In the following couple days, there was much speculation among the Crane Coffee employees about what the event could be, but no one had answers. When I asked our COO, she couldn’t tell me. A couple of us speculated that she and her boyfriend were buying the company and already I was happy for her. She is my age with two children herself and has worked for Crane for many years. It has been her dream to own this place she loves so much.
“Maybe we’ve been sold to Scooter’s or Starbucks,” one employee speculated but I waved it away as impossible. When I started, I was told in training about Crane Coffee’s legacy as the oldest coffee shop in Omaha. It changed owners shorty after Steve Hammerstrom died. After his wife Paulette tried running it on her own but ultimately decided to sell it. A condition of the sale was that it would remain a local coffee shop, I was told. That it wouldn’t be sold to a corporation. So of course, that was impossible. Surely it was Rachel who was buying it.
I started working at Crane Coffee in July of 2015 at their Pacific location. It was my first job after my second son was born. I had bowed out of corporate work and stayed home for awhile and then decided if I was to work a job, it would be one I enjoyed. I was a regular Crane Coffee customer at the time and Rachel, who hired me, was willing to give me only weekend hours so I could be home with my children during the weekdays.
The Pacific location I worked at is what we call “Corporate” because it has an upstairs with desks and filing cabinets where Rachel and our accountant worked. While I worked there, I got to know the owner, Keith, a little when he visited. He told me his family is in the coffee business in the Kansas City area so buying out Crane Coffee here made sense for him.
I left Crane Coffee in August 2016 to attend grad school. By then I was working at their Walnut Grove location on 153rd and Q, right near my house. Keith didn’t come in to that location very often and I thought maybe it was because I wasn’t at corporate any longer but I was told he was often out of town since he also has a home near Branson, MO. No matter, it was Rachel who each of the eight store managers reported to, it was Rachel who made sure everything ran smoothly.
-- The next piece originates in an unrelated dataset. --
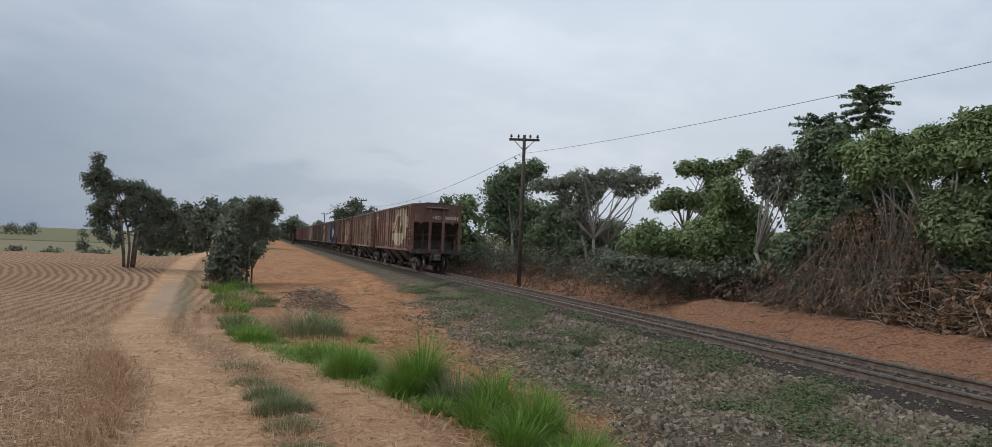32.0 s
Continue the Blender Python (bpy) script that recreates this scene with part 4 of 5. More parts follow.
def fuzz(blobs, count, size, rnd, sag, seed, gap=0.0):
    """Leaves over crown masses whose surface is broken up into billows, some of them left open."""
    b = np.array(blobs, float)
    w = b[:, 3] * b[:, 5] + b[:, 3] * b[:, 4]
    pick = rnd.choice(len(b), int(count * 1.5), p=w / w.sum())
    d = rnd.normal(size=(len(pick), 3))
    d /= np.linalg.norm(d, axis=1)[:, None]
    rad = b[pick][:, 3:6]
    p0 = b[pick][:, :3] + d * rad * 0.85
    k = 2.6 / max(0.5, float(np.mean(b[:, 3])))
    bil = np.array([noise.noise((q[0] * k + seed, q[1] * k, q[2] * k)) + 0.5 * noise.noise((q[0] * k * 2.3, q[1] * k * 2.3, q[2] * k * 2.3 + seed)) for q in p0])
    keep = np.nonzero(bil > gap - 0.35 + rnd.normal(size=len(bil)) * 0.12)[0][:count]
    d, rad, bil, pick = d[keep], rad[keep], bil[keep], pick[keep]
    f = (0.93 + 0.46 * bil) * rnd.uniform(0.36, 1.14, len(keep)) ** 0.5
    f = np.where(rnd.uniform(size=len(keep)) < 0.10, f * rnd.uniform(1.05, 1.30, len(keep)), f)
    p = b[pick][:, :3] + d * rad * f[:, None]
    c = [(q[0], q[1], max(0.15, q[2]), size * 1.2) for q in p]
    return c, d


def make_tree(name, label, x, y, h, blobs, leaves, size, mat, seed, trunk=0.22, bark=None, lean=0.0, multi=1, group="", sag=0.2, bare=0, fork=0.32, gap=0.0, dense=False):
    """blobs: (dx, dy, z, rx, ry, rz) of crown masses, in metres from the tree's foot."""
    rnd = np.random.RandomState(seed)
    leaves, size = (int(leaves * 0.62), size * 1.18) if size > 0.115 else (int(leaves * 0.85), size * 0.95)
    z0 = ground_z(x, y)
    tree = empty(name, label, "tree" if name.endswith("tree") else "shrub", group, pose(x, y, z0))
    sprays, outward = fuzz(blobs, max(200, leaves // 5), size, rnd, sag, seed, gap)
    verts, faces = leaf_cloud([(*c[:3], size * rnd.uniform(1.5, 4.2)) for c in sprays], leaves, size, rnd, sag=sag, core=0.02, out=outward)
    if dense:
        # the shaded inner mass of twigs and leaves
        biggest = max(b[3] for b in blobs)
        for bx, by, bz, rx, ry, rz in blobs:
            if rx < 0.5 * biggest:
                continue
            k = len(verts)
            cv = []
            for q in BALL[0]:
                k2 = 0.62 + 0.24 * noise.noise((q[0] * 2.2 + bx, q[1] * 2.2 + by, q[2] * 2.2 + bz))
                cv.append((q[0] * k2, q[1] * k2, q[2] * k2))
            verts += [(bx + q[0] * rx, by + q[1] * ry, max(0.05, bz + q[2] * rz)) for q in cv]
            faces += [tuple(k + i for i in f) for f in BALL[1]]
    raw("crown", verts, faces, mat, tree)
    bm = B()
    bark = bark or BARK
    fork = h * fork
    tops = []
    for i in range(multi):
        a = i * math.tau / multi + seed
        off = 0.0 if multi == 1 else 0.25 + 0.12 * trunk
        px, py = off * math.cos(a), off * math.sin(a)
        top = (px * 2.6 + lean, py * 2.6, fork * rnd.uniform(0.85, 1.2))
        tube(bm, [(px, py, -0.25), (px * 1.4 + lean * 0.3, py * 1.4 + rnd.normal() * 0.05, fork * 0.5), top], trunk * (1.0 if multi == 1 else 0.6), 8, trunk * 0.5)
        tops.append(top)
    part("trunk", bm, bark, tree, "", True)
    order = rnd.permutation(len(sprays))[:9 + bare]
    for i in order:
        c = sprays[i]
        t = tops[i % len(tops)]
        mid = [(t[j] + c[j]) / 2 + rnd.normal() * 0.05 * h * (0.6 if j < 2 else 0.4) for j in range(3)]
        part("limb", tube(B(), [t, mid, c[:3]], trunk * 0.36, 5, trunk * 0.06), bark, tree, "", True)
    return tree


def polar(az, d):
    return d * math.sin(radians(az)), d * math.cos(radians(az))


def crown(w, h, base, n, seed, depth=None, lump=1.0):
    """Many uneven crown masses inside an arched outline of width w, between the heights base and h."""
    rnd = random.Random(seed)
    out = []
    depth = depth or w * 0.7
    count = 4 + int(n * 4.5)
    for i in range(count):
        f = rnd.uniform(-1, 1) if i > 2 else (-0.8, 0.0, 0.8)[i]
        r = w * rnd.uniform(0.09, 0.19) * lump
        top = base + (h - base) * (1.0 - 0.34 * abs(f) ** 2.2) * rnd.uniform(0.86, 1.0)
        if i == 1:
            top = h
        rz = min(r * rnd.uniform(0.6, 0.95), (top - base) * 0.45)
        q = rnd.uniform(0, 1) ** 0.65 if i > 2 else 1.0
        z = base + rz + (top - base - 2 * rz) * q
        out.append((f * (w / 2 - r), rnd.uniform(-0.5, 0.5) * depth * math.sqrt(max(0.05, 1 - f * f)), z, r, r * 0.9, rz))
    if base < 0.1 * h:
        for k in range(2 + n):
            f = -0.9 + 1.8 * k / (1 + n)
            r = w * rnd.uniform(0.13, 0.20) * lump
            out.append((f * (w / 2 - r), rnd.uniform(-0.3, 0.3) * depth, h * rnd.uniform(0.10, 0.34), r, r, h * rnd.uniform(0.14, 0.22)))
    return out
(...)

While I was in grad school, a Jeep plowed through one of the Crane locations, some kid driving 60 mph through a parking lot on his way to work after huffing compressed air. It was Halloween 2017 and Rachel was in the store that day bringing treats to the baristas. She was thrown from the building and spent the next few months in a coma. After her recovery, she was back at Crane Coffee. As long as I’ve worked for Crane, she has been its axis.
Crane stayed Crane and when I finished grad school, I came back to working weekends for them at Walnut Grove. When my youngest started Kindergarten and I was able to work more hours, they offered me a position in the bakery as well. The people who run Crane Coffee are very good people who work to retain their employees and build a community within each of their stores. They love chatting with their employees and customers, getting to know everyone. It’s personal, a true home if you want it to be. It was a Crane Coffee employee I recalled what I could remember of the worst night of my life to, sobbing on her shoulder. It was Crane Coffee employees who came over after my really hard break up. Crane Coffee employees were there to cheer me on at my book launch.
So back to Wednesday night. I was in the standing-room-only Art Gallery at UNO to see Ilya read his poems when I got the text from my manager that Scooters had bought Crane Coffee. No more bakery. No more job. I mean I could probably kiss some corporate ass to work for Scooters but since when does a girl like me work for a place like that? Frozen bake items and burnt espresso and not giving employees raises and massive turnover. Fuck off.
None of us had any warning. Not even Crane’s four “corporate” employees. We didn’t know Crane was being sold, that it was even on the market. We were just told on Wednesday night that Scooters owned our beloved stores as of November 1st and I got a text from some lady in Scooters corporate yesterday asking for my email address and shirt size. So much for the promise to never sell our local coffee shop that so many of us loved. I’ll give you one guess who the CEO for Scooter’s is. Yep, Keith’s son, Todd.
Yesterday morning they announced the buyout in the news. I didn’t work at the coffee shop yesterday but while I worked today customers were distraught, telling us how much they loved us and the tradition Crane has been to them and what is going to happen to us and we didn’t know what to say but to shake our heads and commiserate. Some of the customers responded to the news on Crane Coffee’s social media pages but Scooters had already taken over Crane’s accounts and sent auto replies to the people who had built this business–the customers we know by name and car and drink and dog.
Tomorrow I will go back to Crane, to the place I’ve known as a home. I’ve been at Walnut Grove nearly every weekend for the last sixteen months, singing along to my music while I steam milk or joking at the window with my customers. I will sadly recite the same lines to my favorite people: when the takeover is happening and that I’m distraught too and that it really is the end of an era. And when they inevitably ask me what I’ll do next, I’ll tell them the truth: I don’t know.
How sad that the buisness has been sold
Sounds like my kind of place. Wish I could have known it. You’ve written a fine elegy.